I think what everyone is forgetting is there is a huge difference between locked and encrypted. HTC locks and Motorola encrypts. Haven't most of HTC's phone been locked?
I think this is the only viable move by HTC. There is always a risk with an unlocked phone of screwing it up. By putting that decision on the shoulders of the phone owner, HTC is transferring that liability.
Why yes; that is a Thunderbolt in my pocket.
i think this is a step in the right direction. probably as far as the developer community is going to get. i agree with having some kind of warranty voiding process when rooting a phone. it's a person's own decision to root and they must take responsibility for anything they do that may result in the phone's failure. carriers or oems can't be dishing out 500$ phones for free.
the thing i worry about though is what will happen if a person roots a phone, rom's, etc. and then has a problem with the hardware that has nothing to do with whatever they did to the software. like if i return to the store with my phone completely back to stock and running perfectly normal but my volume rocker is broken and verizon writes me off by saying "you agreed to void your warranty..." i'm going to be angry.
Last edited by pc747; 08-06-2011 at 12:37 AM.
And frankly, why wouldn't carriers like this?

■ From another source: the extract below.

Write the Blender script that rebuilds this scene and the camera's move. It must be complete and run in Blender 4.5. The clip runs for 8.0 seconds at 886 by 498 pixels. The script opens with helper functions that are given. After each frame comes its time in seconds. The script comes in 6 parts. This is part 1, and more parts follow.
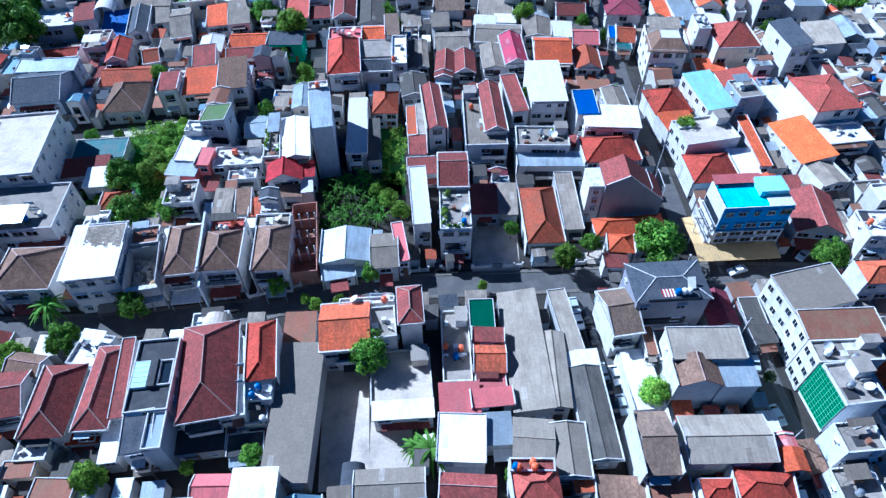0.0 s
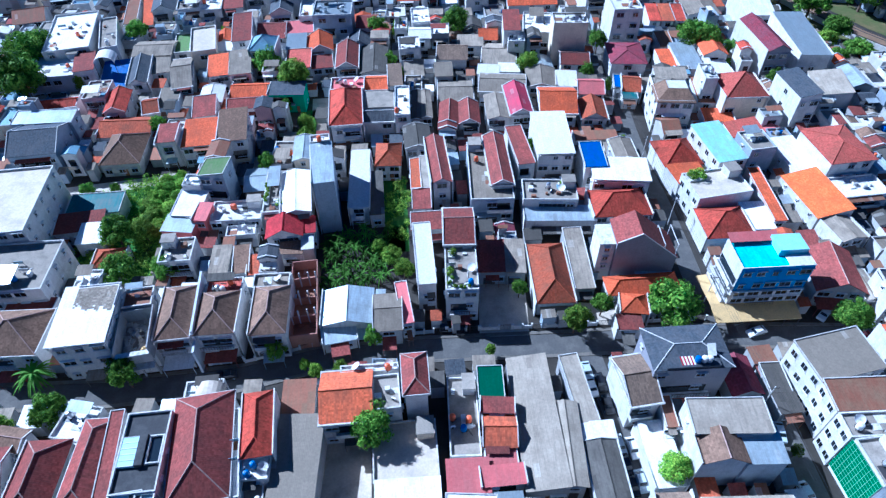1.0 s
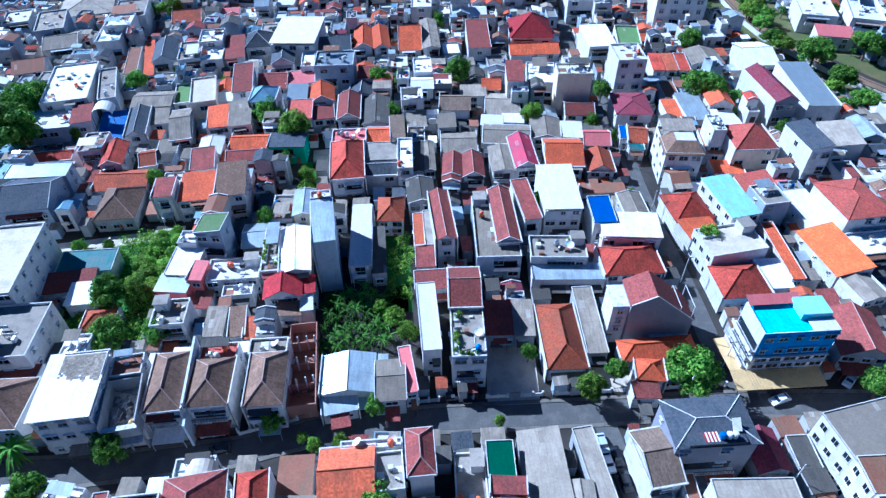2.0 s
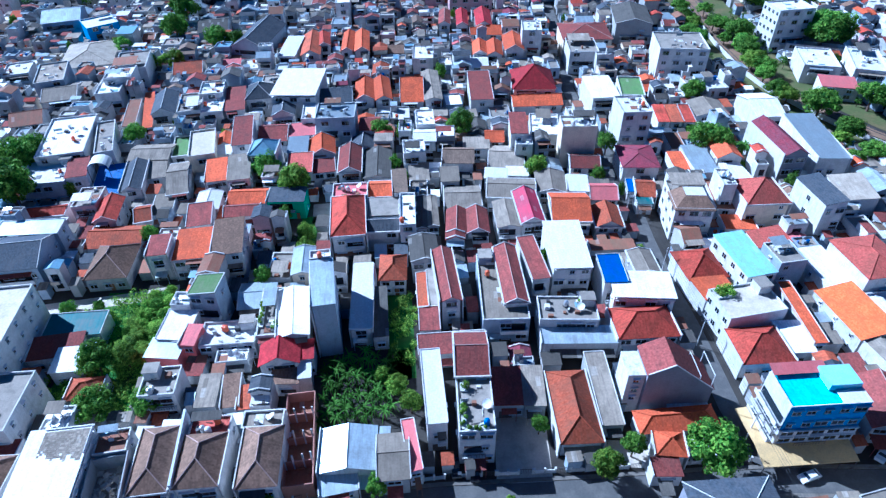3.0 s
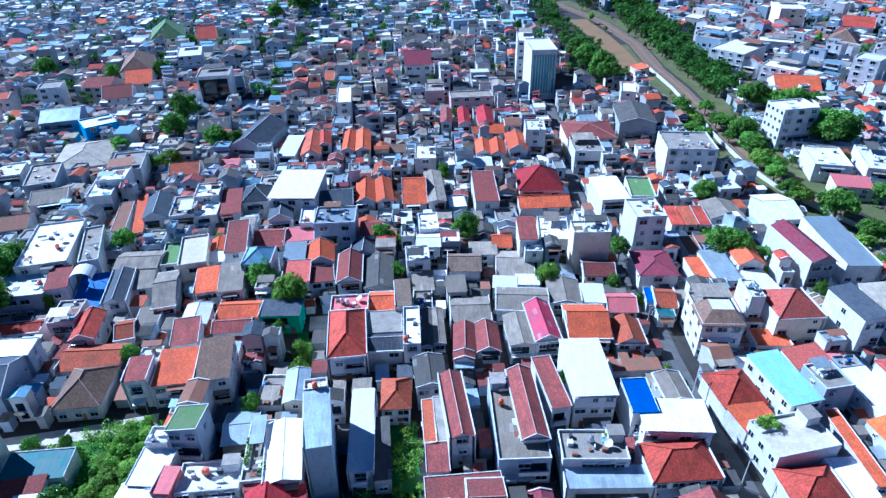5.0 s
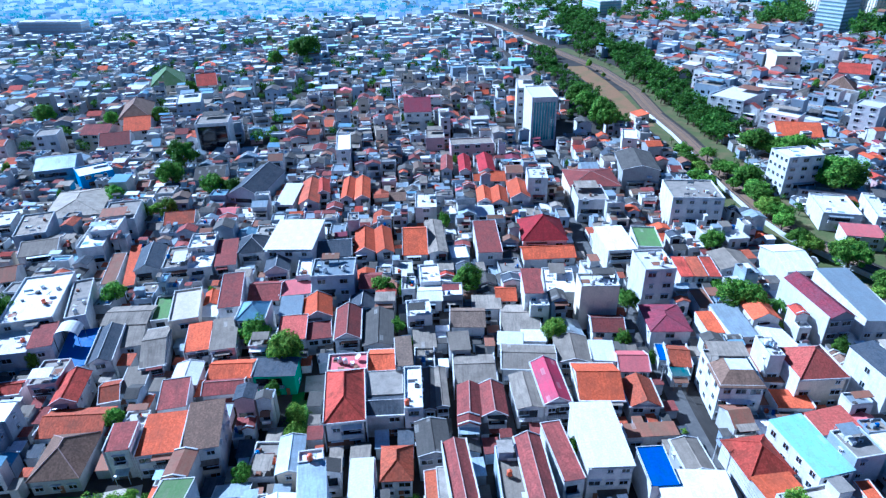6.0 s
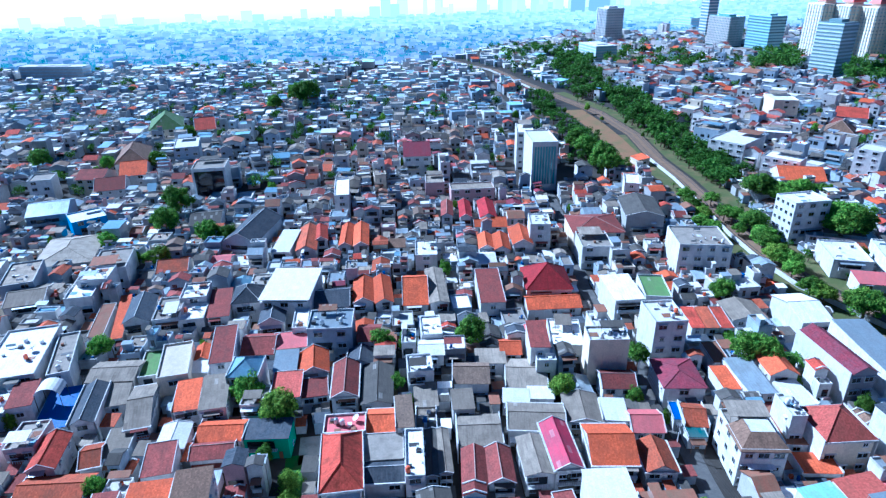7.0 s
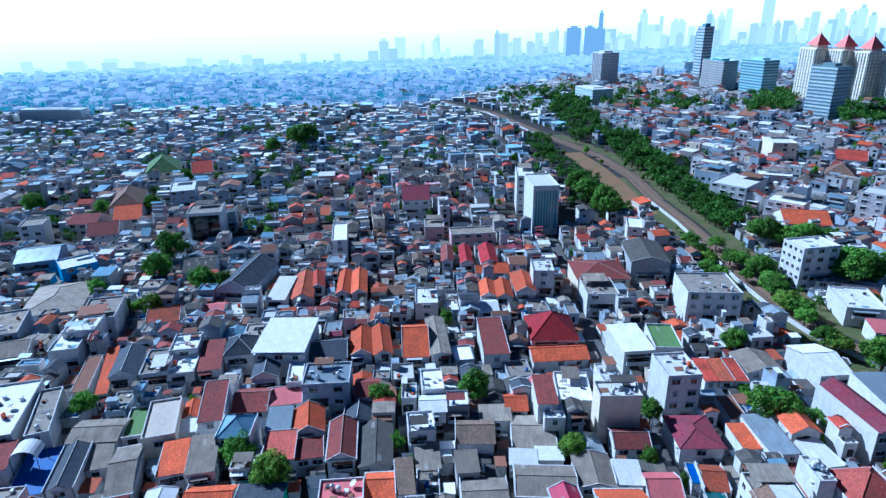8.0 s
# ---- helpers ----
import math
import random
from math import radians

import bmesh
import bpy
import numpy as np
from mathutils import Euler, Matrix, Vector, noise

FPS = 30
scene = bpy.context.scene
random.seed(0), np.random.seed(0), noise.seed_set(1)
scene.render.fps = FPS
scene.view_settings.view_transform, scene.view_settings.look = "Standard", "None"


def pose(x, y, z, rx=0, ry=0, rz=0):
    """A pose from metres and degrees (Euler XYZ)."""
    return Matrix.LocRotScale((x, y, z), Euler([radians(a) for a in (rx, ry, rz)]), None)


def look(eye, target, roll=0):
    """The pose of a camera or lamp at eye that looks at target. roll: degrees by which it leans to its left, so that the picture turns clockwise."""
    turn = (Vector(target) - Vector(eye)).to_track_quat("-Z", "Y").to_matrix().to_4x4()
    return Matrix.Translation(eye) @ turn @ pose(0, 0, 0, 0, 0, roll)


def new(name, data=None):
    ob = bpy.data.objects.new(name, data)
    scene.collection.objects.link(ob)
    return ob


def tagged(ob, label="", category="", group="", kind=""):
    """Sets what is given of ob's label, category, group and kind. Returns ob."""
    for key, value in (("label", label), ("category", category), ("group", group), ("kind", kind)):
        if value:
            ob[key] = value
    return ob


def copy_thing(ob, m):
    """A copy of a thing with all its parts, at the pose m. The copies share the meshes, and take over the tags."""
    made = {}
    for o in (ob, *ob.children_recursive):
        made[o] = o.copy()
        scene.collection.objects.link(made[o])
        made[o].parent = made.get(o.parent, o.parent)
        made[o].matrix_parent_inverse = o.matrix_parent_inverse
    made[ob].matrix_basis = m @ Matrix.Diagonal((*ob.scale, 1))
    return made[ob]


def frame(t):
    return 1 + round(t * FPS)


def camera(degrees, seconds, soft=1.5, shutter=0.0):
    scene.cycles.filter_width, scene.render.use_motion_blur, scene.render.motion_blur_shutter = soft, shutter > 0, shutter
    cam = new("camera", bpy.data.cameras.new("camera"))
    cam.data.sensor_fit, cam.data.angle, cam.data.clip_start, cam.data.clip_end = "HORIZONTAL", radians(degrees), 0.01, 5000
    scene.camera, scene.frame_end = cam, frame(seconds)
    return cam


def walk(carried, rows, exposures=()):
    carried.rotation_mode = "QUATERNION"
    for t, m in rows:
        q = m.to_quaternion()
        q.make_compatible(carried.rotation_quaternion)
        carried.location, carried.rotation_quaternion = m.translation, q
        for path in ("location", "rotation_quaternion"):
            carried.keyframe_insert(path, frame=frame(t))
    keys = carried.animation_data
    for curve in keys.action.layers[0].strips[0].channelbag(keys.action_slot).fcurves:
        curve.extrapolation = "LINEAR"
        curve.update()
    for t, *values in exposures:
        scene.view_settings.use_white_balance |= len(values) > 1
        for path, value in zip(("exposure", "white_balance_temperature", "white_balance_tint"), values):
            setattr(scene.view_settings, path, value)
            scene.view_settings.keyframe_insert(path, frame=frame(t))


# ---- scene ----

They will know how is unlocking their phones, the warranties will be void so they wont' have to replace a phone that they know is being hacked with.
On the other hand, since it IS a web tool, they COULD potentially remove it at any time without any notice. Also, being that it's a web tool, they could (and likely will) mark your account or somehow note that you no longer have a warranty, or that at least part of your warranty is voided. And who knows what else they will do once they know you're unlocked... carriers could charge you more based on that fact, or they could use it as a reason to later cancel your service, who knows.
It would be nice if the phones came with software (either on a disk, or on the phone, or whatever) that allowed you to unlock the bootloader. At the same time though, some noob would probably do it without realizing what they are really doing.
Bottom line: They are at least giving the user a choice to unlock it, and that's definitely a step in the right direction. But at the same time, users may want to make sure they read the fine print.